• **Aim**: In your copy, include every line of the listing below exactly but none of the pictures.

# Data segment start

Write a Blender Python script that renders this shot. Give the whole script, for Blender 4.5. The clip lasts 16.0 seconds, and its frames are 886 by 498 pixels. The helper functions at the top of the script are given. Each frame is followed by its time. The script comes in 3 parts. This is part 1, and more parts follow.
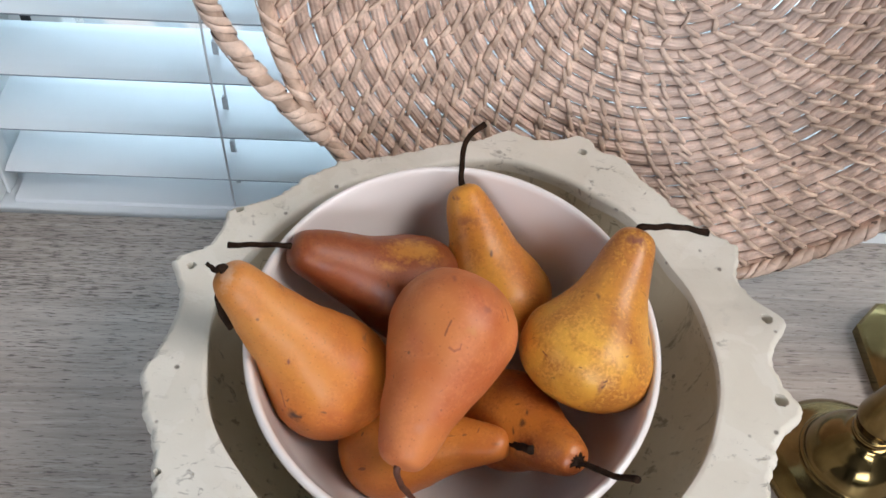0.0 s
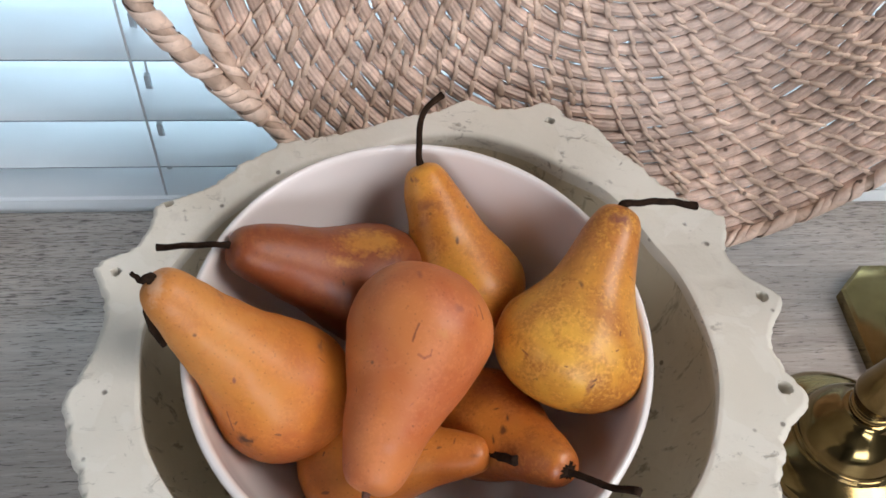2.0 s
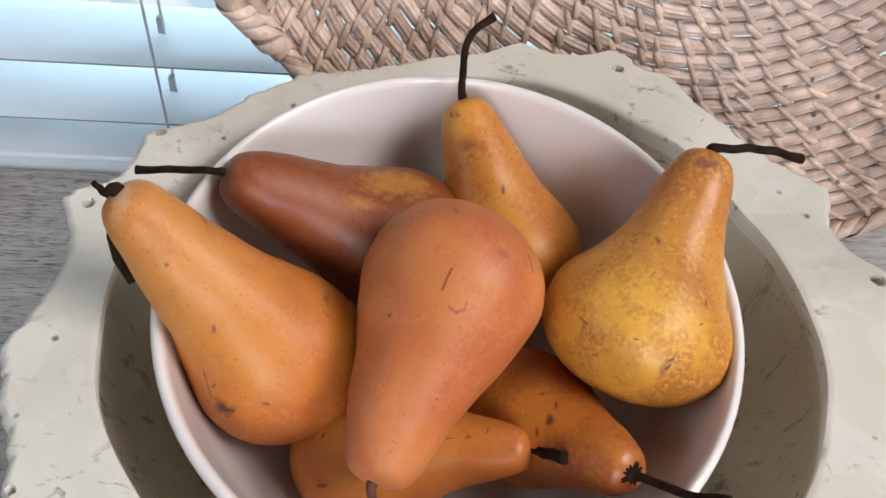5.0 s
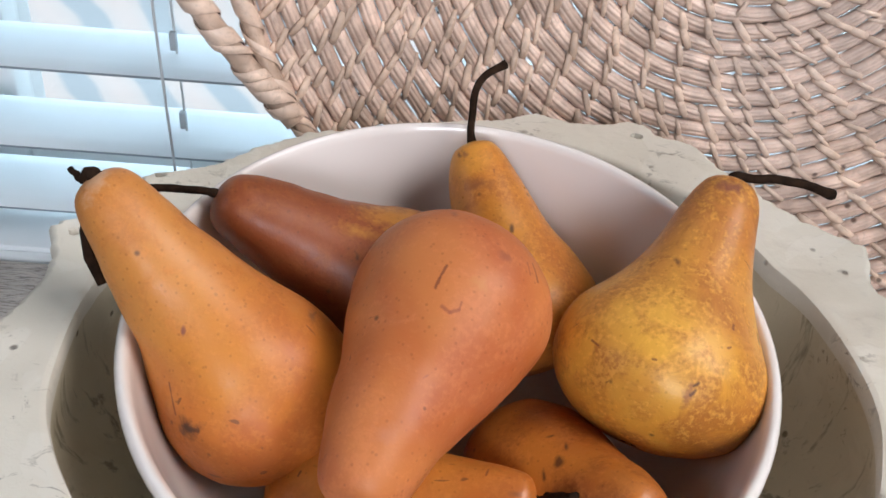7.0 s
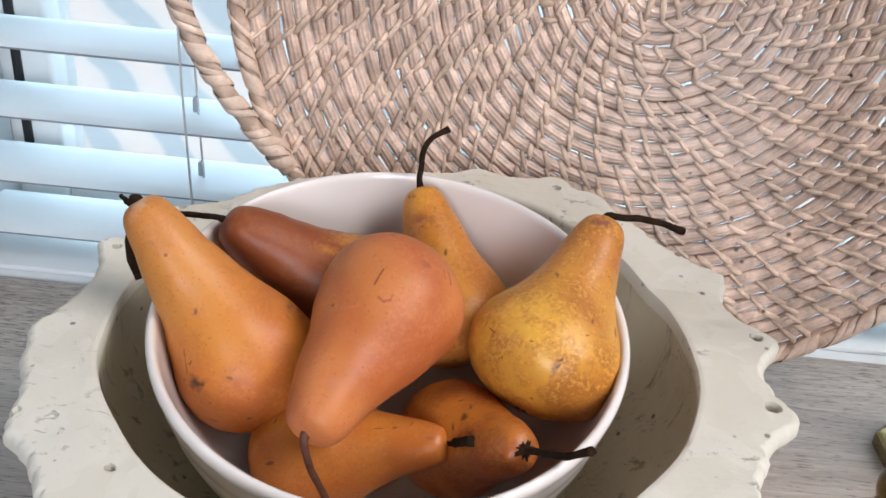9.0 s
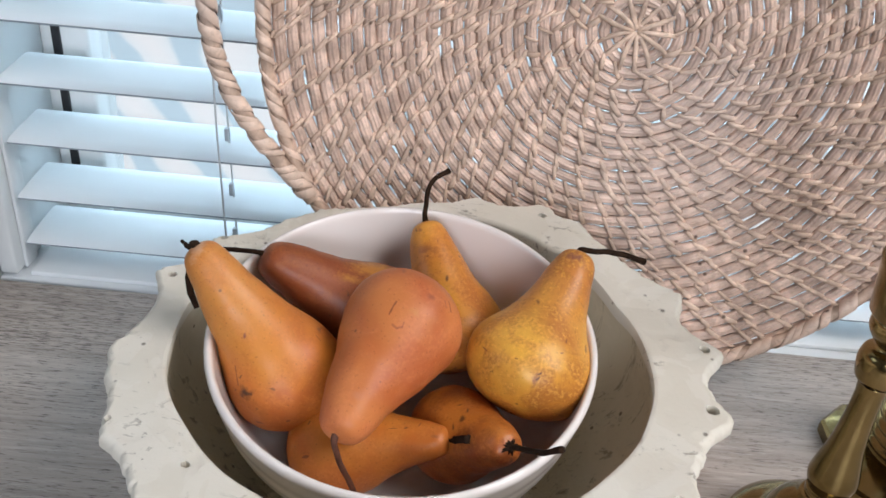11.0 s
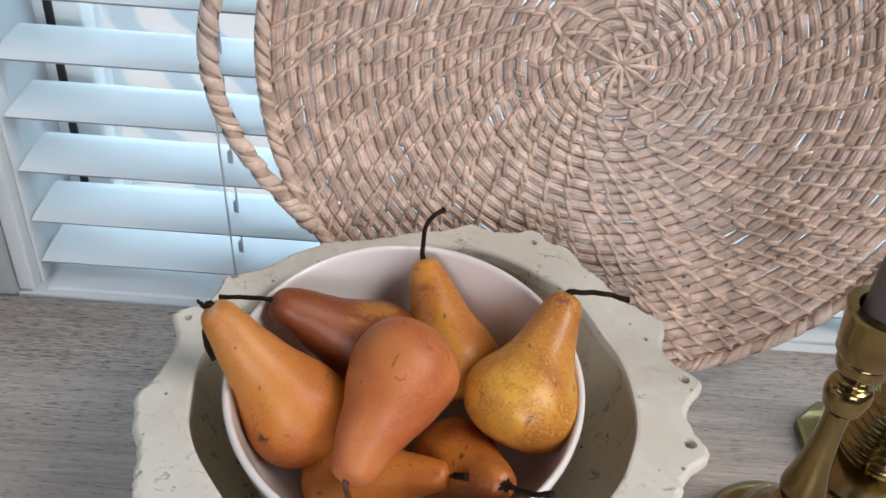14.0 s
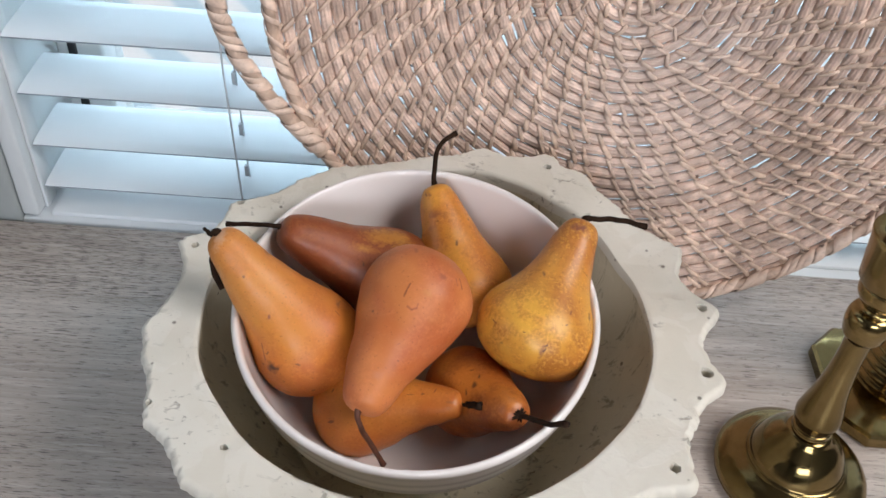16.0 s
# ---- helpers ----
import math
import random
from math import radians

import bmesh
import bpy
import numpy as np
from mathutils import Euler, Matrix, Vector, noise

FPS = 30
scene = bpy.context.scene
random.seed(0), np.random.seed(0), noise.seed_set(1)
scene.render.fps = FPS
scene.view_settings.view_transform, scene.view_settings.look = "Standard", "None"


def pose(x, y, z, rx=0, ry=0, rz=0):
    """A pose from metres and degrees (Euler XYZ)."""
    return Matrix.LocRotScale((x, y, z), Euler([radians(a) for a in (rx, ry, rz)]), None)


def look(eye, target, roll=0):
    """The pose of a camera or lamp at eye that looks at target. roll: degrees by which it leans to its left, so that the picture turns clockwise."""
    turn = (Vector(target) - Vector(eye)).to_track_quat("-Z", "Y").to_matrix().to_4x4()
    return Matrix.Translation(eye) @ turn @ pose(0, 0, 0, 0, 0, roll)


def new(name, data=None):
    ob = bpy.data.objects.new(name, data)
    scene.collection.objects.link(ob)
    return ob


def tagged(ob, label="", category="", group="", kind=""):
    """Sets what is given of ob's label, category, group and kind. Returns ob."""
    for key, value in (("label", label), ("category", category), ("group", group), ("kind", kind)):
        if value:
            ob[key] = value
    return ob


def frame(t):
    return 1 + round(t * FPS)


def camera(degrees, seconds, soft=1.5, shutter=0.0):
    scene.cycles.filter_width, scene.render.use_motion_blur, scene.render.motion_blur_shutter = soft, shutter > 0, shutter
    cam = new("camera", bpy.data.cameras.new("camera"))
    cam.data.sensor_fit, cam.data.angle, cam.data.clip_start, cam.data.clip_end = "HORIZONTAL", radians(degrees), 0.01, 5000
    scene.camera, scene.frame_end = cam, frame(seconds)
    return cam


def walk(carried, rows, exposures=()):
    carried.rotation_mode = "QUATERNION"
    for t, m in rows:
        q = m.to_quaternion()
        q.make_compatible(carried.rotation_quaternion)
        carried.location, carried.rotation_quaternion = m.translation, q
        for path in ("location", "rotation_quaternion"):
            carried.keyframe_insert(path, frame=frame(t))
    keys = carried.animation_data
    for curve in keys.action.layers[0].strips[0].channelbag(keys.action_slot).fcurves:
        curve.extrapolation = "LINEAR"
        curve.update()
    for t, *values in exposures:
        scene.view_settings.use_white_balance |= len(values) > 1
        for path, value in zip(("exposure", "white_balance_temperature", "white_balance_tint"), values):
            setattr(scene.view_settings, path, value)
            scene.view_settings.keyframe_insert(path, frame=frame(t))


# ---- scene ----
cam = camera(52.0, 16.0, soft=1.6)
PATH = [
    (0, (-0.01867, -0.04488, 0.43500), (0.0450, 1.1537, -0.9064), 5.16),
    (0.5, (-0.02046, -0.04005, 0.43204), (0.0764, 1.1490, -0.9159), 5.50),
    (1, (-0.02246, -0.03079, 0.42863), (0.1167, 1.1395, -0.9319), 6.37),
    (1.5, (-0.02371, -0.01733, 0.41967), (0.1390, 1.1405, -0.9489), 6.55),
    (2, (-0.02237, -0.00759, 0.40686), (0.1464, 1.1365, -0.9725), 6.28),
    (2.5, (-0.02131, -0.00206, 0.39218), (0.1460, 1.1265, -1.0001), 6.05),
    (3, (-0.02035, 0.00208, 0.37997), (0.1376, 1.1164, -1.0248), 6.04),
    (3.5, (-0.01999, 0.00541, 0.36860), (0.1255, 1.1101, -1.0451), 6.28),
    (4, (-0.01985, 0.00858, 0.35946), (0.1151, 1.1173, -1.0521), 6.57),
    (4.5, (-0.01767, 0.00881, 0.34512), (0.0938, 1.1688, -1.0267), 6.30),
    (5, (-0.01761, 0.00958, 0.33356), (0.0823, 1.2299, -0.9859), 6.61),
    (5.2, (-0.01750, 0.00917, 0.32840), (0.0765, 1.2612, -0.9614), 6.60),
    (7.3, (0.00172, -0.01842, 0.27764), (-0.0133, 1.4829, -0.7152), 4.84),
    (7.5, (0.00427, -0.02556, 0.27945), (-0.0138, 1.4796, -0.7075), 5.07),
    (8, (0.01207, -0.04771, 0.28922), (-0.0174, 1.4788, -0.6642), 5.49),
    (8.5, (0.01995, -0.07124, 0.29995), (-0.0195, 1.4789, -0.6141), 5.38),
    (9, (0.02486, -0.09333, 0.31743), (-0.0142, 1.4591, -0.5928), 5.53),
    (11.3, (0.02487, -0.14378, 0.38693), (-0.0159, 1.3693, -0.5872), 5.14),
    (11.5, (0.02433, -0.14455, 0.39210), (-0.0148, 1.3648, -0.5878), 5.14),
    (12, (0.02398, -0.14533, 0.40427), (-0.0123, 1.3554, -0.5890), 4.90),
    (12.5, (0.02248, -0.14353, 0.41946), (-0.0064, 1.3415, -0.5973), 4.82),
    (13, (0.02080, -0.14005, 0.42971), (-0.0025, 1.3342, -0.6027), 4.68),
    (13.5, (0.01983, -0.13582, 0.43702), (-0.0021, 1.3260, -0.6130), 4.47),
    (14, (0.02032, -0.13296, 0.44390), (-0.0028, 1.3043, -0.6395), 4.25),
    (14.5, (0.02052, -0.13034, 0.44552), (-0.0031, 1.2702, -0.6850), 4.15),
    (15, (0.01970, -0.12803, 0.44512), (-0.0025, 1.2356, -0.7296), 4.11),
    (15.5, (0.01858, -0.12585, 0.44152), (-0.0031, 1.2194, -0.7543), 4.17),
    (16, (0.01718, -0.12175, 0.43801), (-0.0060, 1.2155, -0.7667), 4.15),
]
EXPOSURES = [(0, -0.14, 6130.0, 10.0), (2, -0.2, 6130.0, 10.0), (3.5, -0.02, 6130.0, 10.0), (5, -0.07, 6130.0, 10.0), (7.3, -0.12, 6130.0, 10.0), (8, -0.1, 6130.0, 10.0), (9, -0.05, 6130.0, 10.0), (11.5, -0.17, 6130.0, 10.0), (12.5, -0.15, 6130.0, 10.0), (13, -0.29, 6130.0, 10.0), (14.5, -0.31, 6130.0, 10.0), (16, -0.18, 6130.0, 10.0)]
walk(cam, [(t, look(eye, target, roll)) for t, eye, target, roll in PATH], EXPOSURES)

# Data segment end

• **Output of the exercise**:
Write a Blender Python script that renders this shot. Give the whole script, for Blender 4.5. The clip lasts 16.0 seconds, and its frames are 886 by 498 pixels. The helper functions at the top of the script are given. Each frame is followed by its time. The script comes in 3 parts. This is part 1, and more parts follow.
0.0 s
2.0 s
5.0 s
7.0 s
9.0 s
11.0 s
14.0 s
16.0 s
# ---- helpers ----
import math
import random
from math import radians

import bmesh
import bpy
import numpy as np
from mathutils import Euler, Matrix, Vector, noise

FPS = 30
scene = bpy.context.scene
random.seed(0), np.random.seed(0), noise.seed_set(1)
scene.render.fps = FPS
scene.view_settings.view_transform, scene.view_settings.look = "Standard", "None"


def pose(x, y, z, rx=0, ry=0, rz=0):
    """A pose from metres and degrees (Euler XYZ)."""
    return Matrix.LocRotScale((x, y, z), Euler([radians(a) for a in (rx, ry, rz)]), None)


def look(eye, target, roll=0):
    """The pose of a camera or lamp at eye that looks at target. roll: degrees by which it leans to its left, so that the picture turns clockwise."""
    turn = (Vector(target) - Vector(eye)).to_track_quat("-Z", "Y").to_matrix().to_4x4()
    return Matrix.Translation(eye) @ turn @ pose(0, 0, 0, 0, 0, roll)


def new(name, data=None):
    ob = bpy.data.objects.new(name, data)
    scene.collection.objects.link(ob)
    return ob


def tagged(ob, label="", category="", group="", kind=""):
    """Sets what is given of ob's label, category, group and kind. Returns ob."""
    for key, value in (("label", label), ("category", category), ("group", group), ("kind", kind)):
        if value:
            ob[key] = value
    return ob


def frame(t):
    return 1 + round(t * FPS)


def camera(degrees, seconds, soft=1.5, shutter=0.0):
    scene.cycles.filter_width, scene.render.use_motion_blur, scene.render.motion_blur_shutter = soft, shutter > 0, shutter
    cam = new("camera", bpy.data.cameras.new("camera"))
    cam.data.sensor_fit, cam.data.angle, cam.data.clip_start, cam.data.clip_end = "HORIZONTAL", radians(degrees), 0.01, 5000
    scene.camera, scene.frame_end = cam, frame(seconds)
    return cam


def walk(carried, rows, exposures=()):
    carried.rotation_mode = "QUATERNION"
    for t, m in rows:
        q = m.to_quaternion()
        q.make_compatible(carried.rotation_quaternion)
        carried.location, carried.rotation_quaternion = m.translation, q
        for path in ("location", "rotation_quaternion"):
            carried.keyframe_insert(path, frame=frame(t))
    keys = carried.animation_data
    for curve in keys.action.layers[0].strips[0].channelbag(keys.action_slot).fcurves:
        curve.extrapolation = "LINEAR"
        curve.update()
    for t, *values in exposures:
        scene.view_settings.use_white_balance |= len(values) > 1
        for path, value in zip(("exposure", "white_balance_temperature", "white_balance_tint"), values):
            setattr(scene.view_settings, path, value)
            scene.view_settings.keyframe_insert(path, frame=frame(t))


# ---- scene ----
cam = camera(52.0, 16.0, soft=1.6)
PATH = [
    (0, (-0.01867, -0.04488, 0.43500), (0.0450, 1.1537, -0.9064), 5.16),
    (0.5, (-0.02046, -0.04005, 0.43204), (0.0764, 1.1490, -0.9159), 5.50),
    (1, (-0.02246, -0.03079, 0.42863), (0.1167, 1.1395, -0.9319), 6.37),
    (1.5, (-0.02371, -0.01733, 0.41967), (0.1390, 1.1405, -0.9489), 6.55),
    (2, (-0.02237, -0.00759, 0.40686), (0.1464, 1.1365, -0.9725), 6.28),
    (2.5, (-0.02131, -0.00206, 0.39218), (0.1460, 1.1265, -1.0001), 6.05),
    (3, (-0.02035, 0.00208, 0.37997), (0.1376, 1.1164, -1.0248), 6.04),
    (3.5, (-0.01999, 0.00541, 0.36860), (0.1255, 1.1101, -1.0451), 6.28),
    (4, (-0.01985, 0.00858, 0.35946), (0.1151, 1.1173, -1.0521), 6.57),
    (4.5, (-0.01767, 0.00881, 0.34512), (0.0938, 1.1688, -1.0267), 6.30),
    (5, (-0.01761, 0.00958, 0.33356), (0.0823, 1.2299, -0.9859), 6.61),
    (5.2, (-0.01750, 0.00917, 0.32840), (0.0765, 1.2612, -0.9614), 6.60),
    (7.3, (0.00172, -0.01842, 0.27764), (-0.0133, 1.4829, -0.7152), 4.84),
    (7.5, (0.00427, -0.02556, 0.27945), (-0.0138, 1.4796, -0.7075), 5.07),
    (8, (0.01207, -0.04771, 0.28922), (-0.0174, 1.4788, -0.6642), 5.49),
    (8.5, (0.01995, -0.07124, 0.29995), (-0.0195, 1.4789, -0.6141), 5.38),
    (9, (0.02486, -0.09333, 0.31743), (-0.0142, 1.4591, -0.5928), 5.53),
    (11.3, (0.02487, -0.14378, 0.38693), (-0.0159, 1.3693, -0.5872), 5.14),
    (11.5, (0.02433, -0.14455, 0.39210), (-0.0148, 1.3648, -0.5878), 5.14),
    (12, (0.02398, -0.14533, 0.40427), (-0.0123, 1.3554, -0.5890), 4.90),
    (12.5, (0.02248, -0.14353, 0.41946), (-0.0064, 1.3415, -0.5973), 4.82),
    (13, (0.02080, -0.14005, 0.42971), (-0.0025, 1.3342, -0.6027), 4.68),
    (13.5, (0.01983, -0.13582, 0.43702), (-0.0021, 1.3260, -0.6130), 4.47),
    (14, (0.02032, -0.13296, 0.44390), (-0.0028, 1.3043, -0.6395), 4.25),
    (14.5, (0.02052, -0.13034, 0.44552), (-0.0031, 1.2702, -0.6850), 4.15),
    (15, (0.01970, -0.12803, 0.44512), (-0.0025, 1.2356, -0.7296), 4.11),
    (15.5, (0.01858, -0.12585, 0.44152), (-0.0031, 1.2194, -0.7543), 4.17),
    (16, (0.01718, -0.12175, 0.43801), (-0.0060, 1.2155, -0.7667), 4.15),
]
EXPOSURES = [(0, -0.14, 6130.0, 10.0), (2, -0.2, 6130.0, 10.0), (3.5, -0.02, 6130.0, 10.0), (5, -0.07, 6130.0, 10.0), (7.3, -0.12, 6130.0, 10.0), (8, -0.1, 6130.0, 10.0), (9, -0.05, 6130.0, 10.0), (11.5, -0.17, 6130.0, 10.0), (12.5, -0.15, 6130.0, 10.0), (13, -0.29, 6130.0, 10.0), (14.5, -0.31, 6130.0, 10.0), (16, -0.18, 6130.0, 10.0)]
walk(cam, [(t, look(eye, target, roll)) for t, eye, target, roll in PATH], EXPOSURES)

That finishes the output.